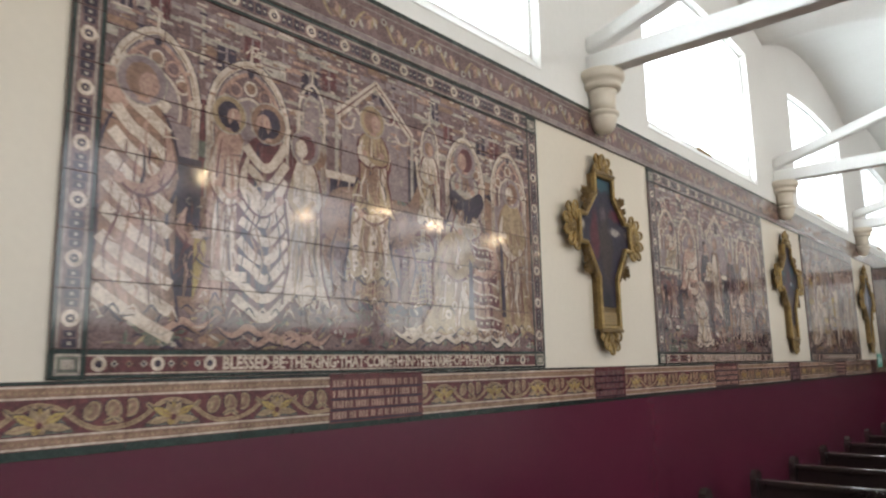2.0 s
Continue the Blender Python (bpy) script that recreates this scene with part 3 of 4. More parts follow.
def arch(a, u0, u1, spring, apex, ink, gable=False):
    m = (u0 + u1) / 2
    h = apex - spring
    if gable:
        pts = [(u0, spring - 0.17), (u0, spring), (m, apex), (u1, spring), (u1, spring - 0.17)]
        inner = [(u0 + 0.02, spring - 0.25), (u0 + 0.02, spring - 0.02), (m, apex - 0.045), (u1 - 0.02, spring - 0.02), (u1 - 0.02, spring - 0.25)]
        a.poly(inner, LILAC, 3)
        a.stroke(pts[1:4], 0.034, CREAM, 5)
        a.stroke(pts[1:4], 0.006, MAROON, 5.8)
        for x in (u0, u1):
            a.stroke([(x, spring - 0.40), (x, spring + 0.01)], 0.016, PALE, 4.5)
        for sgn in (-1, 1):
            for f in (0.35, 0.75):
                cu, cv = m + sgn * f * (m - u0), apex - f * h - 0.05
                a.stroke(curve([(cu - 0.04, cv), (cu - 0.015, cv - 0.025), (cu + 0.02, cv - 0.02), (cu + 0.035, cv + 0.02)], 4), 0.009, CREAM, 5)
        return
    shape = curve([(u0, spring - 0.10), (u0, spring), (u0 + (m - u0) * 0.30, spring + h * 0.62), (m, apex), (u1 - (u1 - m) * 0.30, spring + h * 0.62), (u1, spring), (u1, spring - 0.10)], 5)
    scaled = lambda f, d: [(m + (p[0] - m) * f, spring + (p[1] - spring) * f - d) for p in shape]
    wide = (u1 - u0) > 0.15
    a.poly(shape + [(u1, spring - 0.22), (u0, spring - 0.22)], ink, 3)
    a.stroke(shape, 0.030 if wide else 0.016, DARK, 4.4)
    a.stroke(shape, 0.023 if wide else 0.011, CREAM, 5)
    if wide:
        a.stroke(scaled(0.97, 0.002), 0.003, BROWN, 5.8)
        a.poly(scaled(0.83, 0.008), MAUVE, 3.8)
        a.stroke(scaled(0.84, 0.008), 0.011, ROSE, 5)
        # foils of the tracery, each a ring with a dark eye
        for i in range(5):
            t = math.pi * (0.10 + 0.80 * i / 4)
            cu, cv = m + math.cos(t) * (u1 - u0) * 0.335, spring + math.sin(t) * h * 0.58 - 0.012
            a.disc(cu, cv, 0.024, (CREAM, ROSE)[i % 2], 5.1, 12)
            a.disc(cu, cv, 0.017, (BROWN, MAUVE)[i % 2], 5.8, 10)
        low = [(m + (p[0] - m) * 0.60, spring - 0.035 + (p[1] - spring) * 0.52) for p in shape]
        a.poly(low, ink, 6.4)
        a.stroke(low, 0.008, CREAM, 7.1)
        for q in (-1, 1):
            a.disc(m + q * (u1 - u0) * 0.43, spring - 0.03, 0.012, CREAM, 5.8, 9)
        a.disc(m, apex - 0.030, 0.012, DARK, 5.8, 8)
    else:
        a.stroke(scaled(0.66, 0.01), 0.007, PALE, 5)
    for q in (-1, 1):
        a.stroke([(m + q * 0.02, apex + 0.03), (m, apex + 0.055), (m - q * 0.001, apex)], 0.008, CREAM, 5)
    for x in (u0, u1):
        a.stroke([(x, spring - 0.45), (x, spring - 0.02)], 0.024, BROWN, 4.0)
        for d in (-0.009, 0.0, 0.009):
            a.stroke([(x + d, spring - 0.45), (x + d, spring - 0.02)], 0.005, PALE, 4.7)
        a.rect(x - 0.018, x + 0.018, spring - 0.03, spring - 0.016, CREAM, 5.4)
        a.rect(x - 0.018, x + 0.018, spring - 0.47, spring - 0.45, SAND, 5.4)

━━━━

Exclude the pictures, and transcribe all of the material exactly.

2.0 s
Continue the Blender Python (bpy) script that recreates this scene with part 3 of 4. More parts follow.
def arch(a, u0, u1, spring, apex, ink, gable=False):
    m = (u0 + u1) / 2
    h = apex - spring
    if gable:
        pts = [(u0, spring - 0.17), (u0, spring), (m, apex), (u1, spring), (u1, spring - 0.17)]
        inner = [(u0 + 0.02, spring - 0.25), (u0 + 0.02, spring - 0.02), (m, apex - 0.045), (u1 - 0.02, spring - 0.02), (u1 - 0.02, spring - 0.25)]
        a.poly(inner, LILAC, 3)
        a.stroke(pts[1:4], 0.034, CREAM, 5)
        a.stroke(pts[1:4], 0.006, MAROON, 5.8)
        for x in (u0, u1):
            a.stroke([(x, spring - 0.40), (x, spring + 0.01)], 0.016, PALE, 4.5)
        for sgn in (-1, 1):
            for f in (0.35, 0.75):
                cu, cv = m + sgn * f * (m - u0), apex - f * h - 0.05
                a.stroke(curve([(cu - 0.04, cv), (cu - 0.015, cv - 0.025), (cu + 0.02, cv - 0.02), (cu + 0.035, cv + 0.02)], 4), 0.009, CREAM, 5)
        return
    shape = curve([(u0, spring - 0.10), (u0, spring), (u0 + (m - u0) * 0.30, spring + h * 0.62), (m, apex), (u1 - (u1 - m) * 0.30, spring + h * 0.62), (u1, spring), (u1, spring - 0.10)], 5)
    scaled = lambda f, d: [(m + (p[0] - m) * f, spring + (p[1] - spring) * f - d) for p in shape]
    wide = (u1 - u0) > 0.15
    a.poly(shape + [(u1, spring - 0.22), (u0, spring - 0.22)], ink, 3)
    a.stroke(shape, 0.030 if wide else 0.016, DARK, 4.4)
    a.stroke(shape, 0.023 if wide else 0.011, CREAM, 5)
    if wide:
        a.stroke(scaled(0.97, 0.002), 0.003, BROWN, 5.8)
        a.poly(scaled(0.83, 0.008), MAUVE, 3.8)
        a.stroke(scaled(0.84, 0.008), 0.011, ROSE, 5)
        # foils of the tracery, each a ring with a dark eye
        for i in range(5):
            t = math.pi * (0.10 + 0.80 * i / 4)
            cu, cv = m + math.cos(t) * (u1 - u0) * 0.335, spring + math.sin(t) * h * 0.58 - 0.012
            a.disc(cu, cv, 0.024, (CREAM, ROSE)[i % 2], 5.1, 12)
            a.disc(cu, cv, 0.017, (BROWN, MAUVE)[i % 2], 5.8, 10)
        low = [(m + (p[0] - m) * 0.60, spring - 0.035 + (p[1] - spring) * 0.52) for p in shape]
        a.poly(low, ink, 6.4)
        a.stroke(low, 0.008, CREAM, 7.1)
        for q in (-1, 1):
            a.disc(m + q * (u1 - u0) * 0.43, spring - 0.03, 0.012, CREAM, 5.8, 9)
        a.disc(m, apex - 0.030, 0.012, DARK, 5.8, 8)
    else:
        a.stroke(scaled(0.66, 0.01), 0.007, PALE, 5)
    for q in (-1, 1):
        a.stroke([(m + q * 0.02, apex + 0.03), (m, apex + 0.055), (m - q * 0.001, apex)], 0.008, CREAM, 5)
    for x in (u0, u1):
        a.stroke([(x, spring - 0.45), (x, spring - 0.02)], 0.024, BROWN, 4.0)
        for d in (-0.009, 0.0, 0.009):
            a.stroke([(x + d, spring - 0.45), (x + d, spring - 0.02)], 0.005, PALE, 4.7)
        a.rect(x - 0.018, x + 0.018, spring - 0.03, spring - 0.016, CREAM, 5.4)
        a.rect(x - 0.018, x + 0.018, spring - 0.47, spring - 0.45, SAND, 5.4)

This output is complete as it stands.